At that point, the other LLC members hired Michael Culligan to wind up B&K's affairs and liquidate its assets, including the Protective life insurance policy. The policy then had a cash surrender value of $217 and the B&K members decided to let it lapse. Prior to the lapse, however, and unbeknownst to the B&K members, Culligan signed a submitted change-of-ownership from to Protective, asking it to transfer ownership from B&K to McDonald.

Subsequently, believing himself to be the new owner, McDonald submitted a change-of-beneficiary form designating Hansen as the new beneficiary. McDonald then committed suicide.

The Protective policy

Under the terms of the Protective policy, an owner could transfer ownership by signing and submitting the necessary form. Although the form needed to bear only one signature for an LLC, Protective required two signatures for a corporation. B&K was an LLC, but it was recorded on the Protective policy as a corporation.

Thus, when Protective received the change-of-ownership form signed only by Culligan, it sent the form back and requested another signature. Culligan never provided another signature and Protective never changed the owner of the policy.

Protective's policy also provided that only the owner could change the beneficiary of the policy. Thus, McDonald's attempt to change the beneficiary from B&K to Hansen was only effective if McDonald was the owner of the policy when he submitted the form.

The lawsuit

The liquidation of B&K's assets did not generate enough proceeds to pay its secured debt and all its members, therefore, were compelled to contribute. McDonald, however, owned the largest portion of B&K and made no contributions, thus forcing other members to cover his share. At the time of the lawsuit, creditors of B&K still had claims totaling $83,000 and members had claims totaling $400,000.
Protective filed this action as an interpleader to determine who was entitled to the policy proceeds. Hansen and B&K were named defendants; they filed cross motions for summary judgment. The district court granted judgment in favor of B&K; Hansen appealed.

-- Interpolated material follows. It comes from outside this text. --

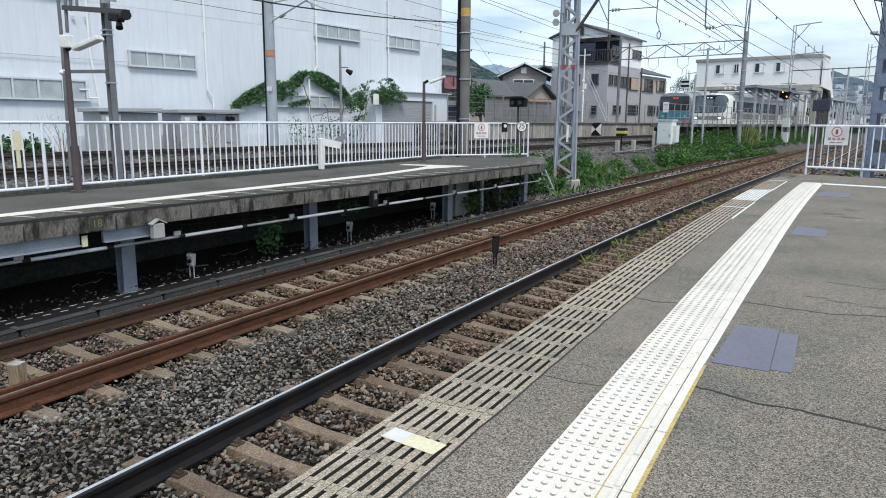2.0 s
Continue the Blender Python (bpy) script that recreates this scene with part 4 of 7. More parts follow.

Double reformation rejected

In a decision by Judge William J. Bauer, the 7th Circuit affirmed. He first addressed Hansen's "series of interlocking arguments" that (a) B&K and Protective made a mutual mistake in identifying B&K as a corporation rather than an LLC and the policy should be appropriately reformed, (b) upon reformation the court should recognize the validity of Culligan's form transferring ownership to McDonald, and (c) upon recognizing McDonald as the owner, the court should further recognize his transfer of the policy to Hansen.

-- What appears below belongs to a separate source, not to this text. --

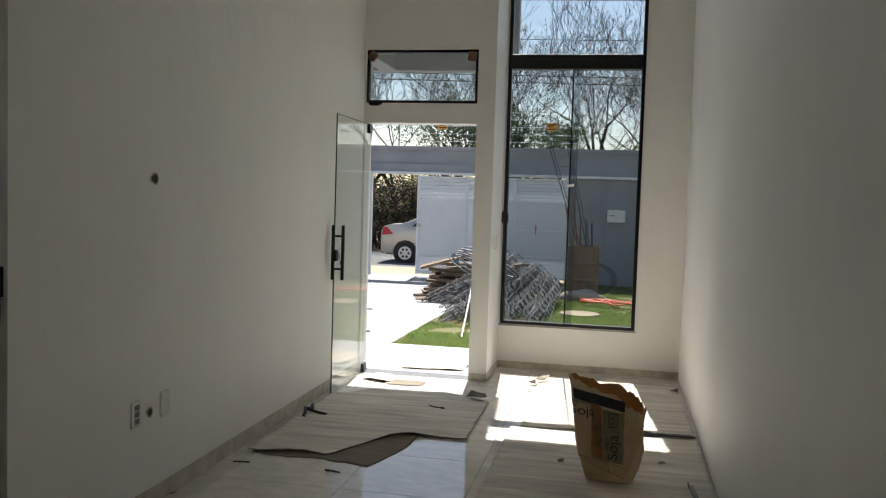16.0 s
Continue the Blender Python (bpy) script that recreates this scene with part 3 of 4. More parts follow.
for i, (y, z, w, h) in enumerate([(4.74, 1.37, 0.09, 0.17), (5.70, 1.04, 0.12, 0.12), (3.55, 1.14, 0.05, 0.08), (3.64, 1.01, 0.06, 0.05), (4.35, 1.0, 0.03, 0.12), (7.6, 1.95, 0.05, 0.12), (9.6, 2.1, 0.12, 0.2), (6.4, 0.7, 0.04, 0.1),
                              (11.2, 1.35, 0.05, 0.06), (8.6, 2.3, 0.2, 0.06), (13.1, 3.2, 0.05, 0.06), (14.6, 2.9, 0.04, 0.2)]):
    smear(wall_long, XR, y, z, w, h, -1, i, PUTTY)
for i, (y, z) in enumerate([(12.41, 3.5), (12.56, 3.47), (12.60, 3.44), (12.87, 3.50), (12.88, 3.45), (13.07, 3.40), (13.38, 3.48), (13.58, 3.41), (13.9, 3.48), (13.93, 3.47), (14.59, 3.5), (14.66, 3.46),
                           (15.13, 3.5), (15.2, 3.48), (15.5, 3.5), (15.7, 3.47), (15.92, 3.53), (16.1, 3.48), (12.2, 3.55), (12.05, 3.52), (12.1, 3.62)]):
    rng = random.Random(100 + i)
    for k in range(3):
        smear(wall_living, XL, y + rng.uniform(-0.05, 0.05), z + rng.uniform(-0.05, 0.05), rng.uniform(0.006, 0.034), rng.uniform(0.008, 0.034), 1, 100 + 7 * i + k, CHIP)

# ---- cardboard and litter on the floor ----
CARD = mat("pale_floor_cardboard", (0.72, 0.67, 0.58), 0.9, vary=0.30, scale=4, bump=0.35, bump_scale=30, fine=0.04, stretch=(0.4, 3.5, 1))
CARDBACK = mat("torn_corrugated_cardboard", (0.26, 0.215, 0.165), 0.95, vary=0.25, scale=8, bump=0.5, bump_scale=40, stretch=(0.2, 3, 1))


def lerp_knots(knots, x):
    for (a, fa), (b, fb) in zip(knots, knots[1:]):
        if x <= b:
            return fa + (fb - fa) * max(0.0, (x - a) / (b - a))
    return knots[-1][1]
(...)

Bauer acknowledged that a policy could be reformed under Wisconsin law upon mutual mistake and, he assumed, without deciding that the policy should be reformed to reflect that B&K was an LLC. With respect to recognizing the transfer of ownership, he noted that Hansen's argument was based on testimony from a Protective vice president that, had B&K been listed as an LLC, Culligan's sole signature would have been sufficient.

Bauer questioned the sufficiency of the evidence, however, to establish that, even though the sole signature would have been adequate, Protective actually would have transferred ownership to McDonald. He suggested that Protective might instead have started an investigation or otherwise refused the transfer.

But even if Protective would have transferred the policy to McDonald, Bauer said, that is not what happened. Rather, Protective sent the form back to Culligan, Culligan never resubmitted it and the court could not unwind the series of events to declare Hansen the beneficiary.

He noted that Hansen was seeking a double reformation: First to make B&K an LLC and then to make McDonald the owner. While B&K and Protective may have made a mistake in not naming B&K an LLC, Hansen did not allege that the contracting parties - B&K and Protective - made any additional mistakes. Thus, after reforming the contract once, no legal theory existed under which the court could reform it further.

Third-party beneficiary rejected

As an alternative theory, Hansen argued that the court should recognize that B&K and McDonald formed a binding contract to transfer ownership of the policy, which Hansen could enforce as an intended third-party beneficiary. Bauer rejected this argument on two grounds. First, even if the change-of-ownership form could be construed as a contract, it was a contract between B&K and Protective, to which McDonald was not a party. Because he was not, Hansen had no authority to enforce it. Second, even if the change-of-ownership form could be construed as a contract between McDonald and Protective, it made no mention of Hansen or any other beneficiary and she could not enforce it for that additional reason.

Equitable considerations

Finally, even if Hansen had satisfied all the elements for reformation, Bauer said that reformation still would be improper. He said McDonald was a dishonest employee who exploited his position in the company and misappropriated funds and that evidence in the record suggested that Hansen knew of his planned suicide. She now was seeking a windfall and the equities favored B&K.
The court, therefore, affirmed summary judgment in favor of B&K.

Key point

Contract reformation is available only to correct contract terms, not to establish what might have occurred had terms earlier been corrected.